My first guess was to use the estimate $$\frac{1}{T_2} \sum_{t=1}^{T_2} Y_t - \frac{1}{T_1} \sum_{t=1}^{T_1} X_t$$ because, for any $\varepsilon > 0$, we can rely on Hoeffding's inequality \begin{equation*} \mathbb{P}\Bigg[\bigg| \Big(\frac{1}{T_2} \sum_{t=1}^{T_2} Y_t - \frac{1}{T_1} \sum_{t=1}^{T_1} X_t\Big) -(y-x)\bigg| \ge \varepsilon\Bigg] \le 2 \exp\Bigg(-\frac{2\varepsilon^2}{\frac{1}{T_1}+\frac{1}{T_2}}\Bigg) \;, \end{equation*} which, for any $\delta \in (0,1)$, can be re-read as \begin{equation*} \mathbb{P}\Bigg[\bigg| \Big(\frac{1}{T_2} \sum_{t=1}^{T_2} Y_t - \frac{1}{T_1} \sum_{t=1}^{T_1} X_t\Big) -(y-x)\bigg| \ge \sqrt{\frac{1}{2}\Big( \frac{1}{T_1}+\frac{1}{T_2}\Big)\log\Big(\frac{2}{\delta}\Big)}\Bigg] \le \delta\;. \end{equation*}

However, due to noise, it could very well happen that $\frac{1}{T_2} \sum_{t=1}^{T_2} Y_t - \frac{1}{T_1} \sum_{t=1}^{T_1} X_t <0$, meaning that our estimate is completely meaningless given our prior information that $y\ge x$.

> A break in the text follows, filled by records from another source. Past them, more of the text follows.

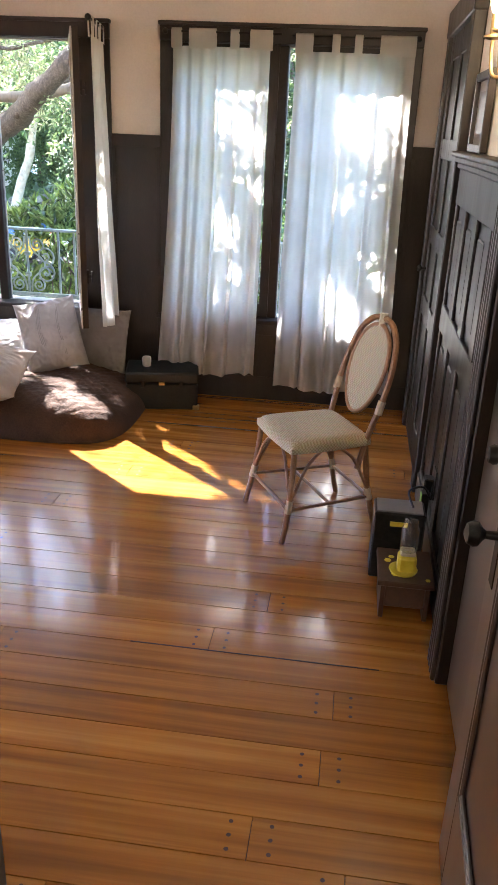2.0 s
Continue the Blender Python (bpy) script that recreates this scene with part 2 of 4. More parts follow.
vt = bn.new("ShaderNodeTexVoronoi")
vt.inputs["Scale"].default_value = 75.0
bl_.new(coords(bn, bl_).outputs[0], vt.inputs["Vector"])
bump(bn, bl_, bn["Principled BSDF"], vt.outputs["Distance"], 0.25, 0.008)
IRON = mottled("black_iron", (0.012, 0.012, 0.012), (0.03, 0.028, 0.026), 0.45, 0.6, scale=12)
VERDI = mottled("weathered_pale_green_paint", (0.20, 0.27, 0.255), (0.38, 0.44, 0.42), 0.6, scale=9, grain=50, relief=0.35)
BRASS = mottled("old_brass", (0.35, 0.24, 0.10), (0.55, 0.40, 0.18), 0.35, 0.9, scale=14)
BULB = glow("warm_bulb", (1.0, 0.72, 0.38), 30.0)

# ---- large structure ----
TRIM_Y, WALL_Y, OUT_Y = 6.005, 6.03, 6.155
OPEN = [(-4.60, -3.27), (-2.850, -1.615), (-0.985, 0.345)]
RIGHT = [0.1, 0.22, 0.1]
Z0, Z1, HEAD, WAIN, CEIL = 0.562, 2.175, 2.255, 1.648, 2.95
RX, LX, FY = 0.61, -6.4, 1.74


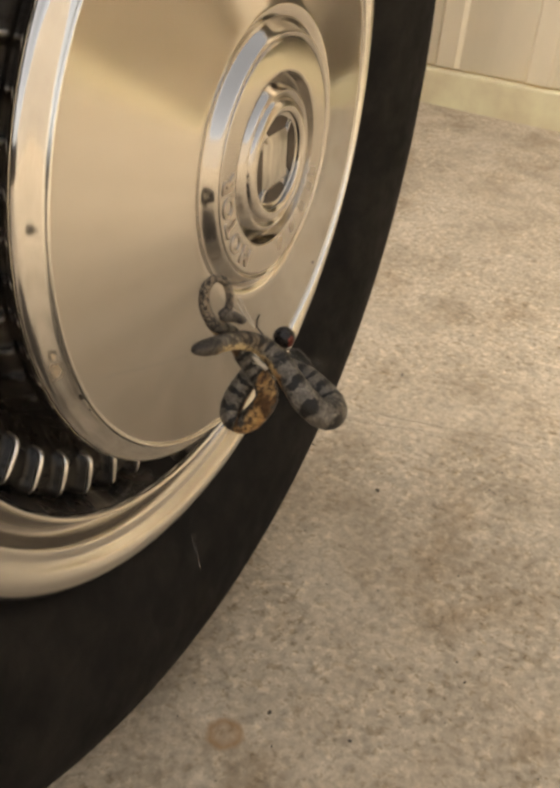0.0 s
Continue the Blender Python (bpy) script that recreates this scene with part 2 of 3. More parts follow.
    grey = p.ramp(p.noise(420, 4, 0.7), (0.30, (0.050, 0.042, 0.033)), (0.50, (0.097, 0.083, 0.067)), (0.70, (0.172, 0.149, 0.119)))
    grey = p.mix(0.75, grey, p.ramp(tint, (0.0, 0.55), (1.0, 1.5)), "MULTIPLY")
    grey = p.mix(0.7, grey, p.ramp(p.noise(1300, 3, 0.65), (0.34, 0.45), (0.5, 1.0), (0.66, 1.42)), "MULTIPLY")
    # paler, browner along the neck
    neck = p.ramp(length, (0.045, 0.0), (0.075, 1.0), (0.115, 1.0), (0.150, 0.0))
    grey = p.mix(p.sum(neck, 0.6, "MULTIPLY"), grey, p.ramp(p.noise(330, 3, 0.6), (0.35, (0.075, 0.052, 0.030)), (0.65, (0.185, 0.140, 0.088))))
    back = p.mix(p.sum(band, 0.97, "MULTIPLY"), grey, (0.0065, 0.0052, 0.0042))
    # dark stripe down the nape, ringed ovals on the neck's flank
    nape = p.sum(p.ramp(p.sum(away, p.sum(rag, 0.10, "MULTIPLY")), (0.20, 0.85), (0.34, 0.0)), p.ramp(length, (0.030, 0.0), (0.042, 1.0), (0.085, 1.0), (0.12, 0.0)), "MULTIPLY")
    back = p.mix(nape, back, (0.020, 0.014, 0.010))
    oval = p.sum(p.sum(bare(p.sum(away, 0.52, "SUBTRACT")), 2.6, "MULTIPLY"), p.sum(swing(wander, 0.0172, 0.0062, 0.42), p.sum(rag, 0.2, "MULTIPLY")), "SUBTRACT")
    ring = p.sum(p.ramp(oval, (0.10, 0.0), (0.22, 0.9), (0.42, 0.9), (0.60, 0.0)), p.ramp(length, (0.046, 0.0), (0.056, 1.0), (0.118, 1.0), (0.135, 0.0)), "MULTIPLY")
    back = p.mix(ring, back, (0.022, 0.014, 0.009))
    # grey-brown head with a dark stripe through the eye, pale speckled tail
    face = p.ramp(p.noise(520, 3, 0.6), (0.35, (0.030, 0.024, 0.018)), (0.65, (0.078, 0.062, 0.046)))
    crown = p.ramp(p.sum(away, p.sum(rag, 0.08, "MULTIPLY")), (0.26, 0.75), (0.40, 0.0))
    cheek = p.sum(p.ramp(bare(p.sum(p.sum(away, p.sum(rag, 0.06, "MULTIPLY")), 0.50, "SUBTRACT")), (0.04, 0.85), (0.10, 0.0)), p.ramp(length, (0.012, 0.3), (0.018, 1.0), (0.034, 1.0), (0.042, 0.0)), "MULTIPLY")
    face = p.mix(p.sum(crown, cheek, "MAXIMUM"), face, (0.016, 0.012, 0.009))
    back = p.mix(p.ramp(length, (0.030, 0.9), (0.044, 0.0)), back, face)
    net = p.ramp(p.noise(820, 3, 0.6, warp=0.5), (0.46, 0.0), (0.56, 0.9))
    net = p.mix(p.ramp(p.sum(side, p.sum(rag, 0.25, "MULTIPLY")), (0.15, 0.0), (0.45, 0.7)), net, (1.0, 1.0, 1.0))
    pale = p.mix(net, (0.205, 0.160, 0.112), (0.012, 0.009, 0.007))
    back = p.mix(p.ramp(length, (TAIL_FROM * 4, 0.0), (TAIL_FROM * 4 + 0.05, 0.9)), back, pale)
    back = p.mix(p.ramp(length, (0.796, 0.0), (0.815, 0.85)), back, p.ramp(p.noise(600, 3), (0.38, (0.018, 0.014, 0.011)), (0.50, (0.060, 0.050, 0.039)), (0.68, (0.105, 0.088, 0.067))))
    # the golden belly meets the flanks in teeth
    teeth = p.noise(1.0, 2, 0.5, p.stretch(uv, (950, 5, 1)))
    frayed = p.sum(away, p.sum(p.sum(teeth, 0.5, "SUBTRACT"), 0.42, "MULTIPLY"))
    gold = p.ramp(p.noise(150, 3), (0.35, (0.260, 0.130, 0.042)), (0.65, (0.430, 0.270, 0.115)))
    gold = p.mix(p.ramp(length, (0.10, 1.0), (0.17, 0.0)), gold, (0.42, 0.33, 0.185))
    spots = p.ramp(p.noise(480, 3, 0.6, warp=0.3), (0.50, 0.0), (0.57, 0.9))
    gold = p.mix(spots, gold, (0.035, 0.019, 0.009))
    # brown blotches put the shade between the coils into the belly's colour
    rust = p.sum(p.ramp(p.noise(135, 3, 0.6, warp=0.4), (0.46, 0.0), (0.58, 0.9)), p.ramp(length, (0.15, 0.0), (0.22, 1.0)), "MULTIPLY")
    gold = p.mix(rust, gold, (0.046, 0.020, 0.008))
    belly = p.sum(p.ramp(frayed, (0.66, 0.0), (0.74, 1.0)), p.ramp(length, (0.030, 0.0), (0.042, 1.0)), "MULTIPLY")
    edge = p.ramp(frayed, (0.54, 0.0), (0.62, 0.75), (0.66, 0.75), (0.70, 0.0))
    edge = p.sum(edge, p.ramp(length, (0.28, 0.0), (0.34, 1.0)), "MULTIPLY")
    p.colour(p.mix(belly, p.mix(edge, back, (0.014, 0.010, 0.007)), gold))
    p.bump(p.cells(1.0, scales), -0.00022, 0.9)
    p.rough(p.ramp(p.noise(900, 2), (0.3, 0.42), (0.7, 0.62)))
    return p.m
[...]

I thought, since $\big(\frac{1}{T_1} \sum_{t=1}^{T_1} X_t,\frac{1}{T_2}\sum_{t=1}^{T_2} Y_t\big)$ is the solution to the unconstrained minimization problem relative to the function $$ (x',y') \mapsto \bigg(\sum_{t=1}^{T_1} (X_t-x')^2+ \sum_{t=1}^{T_2}(Y_t-y')^2\bigg) \;,$$

that a better idea could be to return the estimate $\hat{y}_{T_1,T_2}-\hat{x}_{T_1,T_2}$, where $(\hat{x}_{T_1,T_2},\hat{y}_{T_1,T_2})$ is the solution to the corresponding constrained minimization problem, i.e., $$ (\hat{x}_{T_1,T_2},\hat{y}_{T_1,T_2}) \in \mathrm{argmin}_{(x',y') \in [0,1]^2 \\ \textrm{ s.t. }x' \le y'} \Big(\sum_{t=1}^{T_1} (X_t-x')^2+ \sum_{t=1}^{T_2}(Y_t-y')^2\Big) \;. $$ Doing this, by construction, we are guaranteed to have $\hat{y}_{T_1,T_2} - \hat{x}_{T_1,T_2} \ge 0$.

I'm wondering if an analogous to the guarantees we have derived from Hoeffding's inequality for the estimator $\frac{1}{T_2} \sum_{t=1}^{T_2} Y_t - \frac{1}{T_1} \sum_{t=1}^{T_1} X_t$ holds also for the estimator $\hat{y}_{T_1,T_2}-\hat{x}_{T_1,T_2}$, maybe relying on other probabilistic arguments. Here the question:

Do there exist constants $c_1,c_2>0$ such that for every $x,y \in [0,1]$ with $x\le y$, for any $T_1,T_2 \in \mathbb{N}$ and for any $\delta \in (0,1)$ we have that $$\mathbb{P}\Bigg[\bigg|(\hat{y}_{T_1,T_2}-\hat{x}_{T_1,T_2}) -(y-x)\bigg| \ge \sqrt{c_1\Big( \frac{1}{T_1}+\frac{1}{T_2}\Big)\log\Big(\frac{c_2}{\delta}\Big)}\Bigg] \le \delta\;.$$

In this case, might we also guarantee that $c_1 \le \frac{1}{2}$ and $c_2 \le 2$?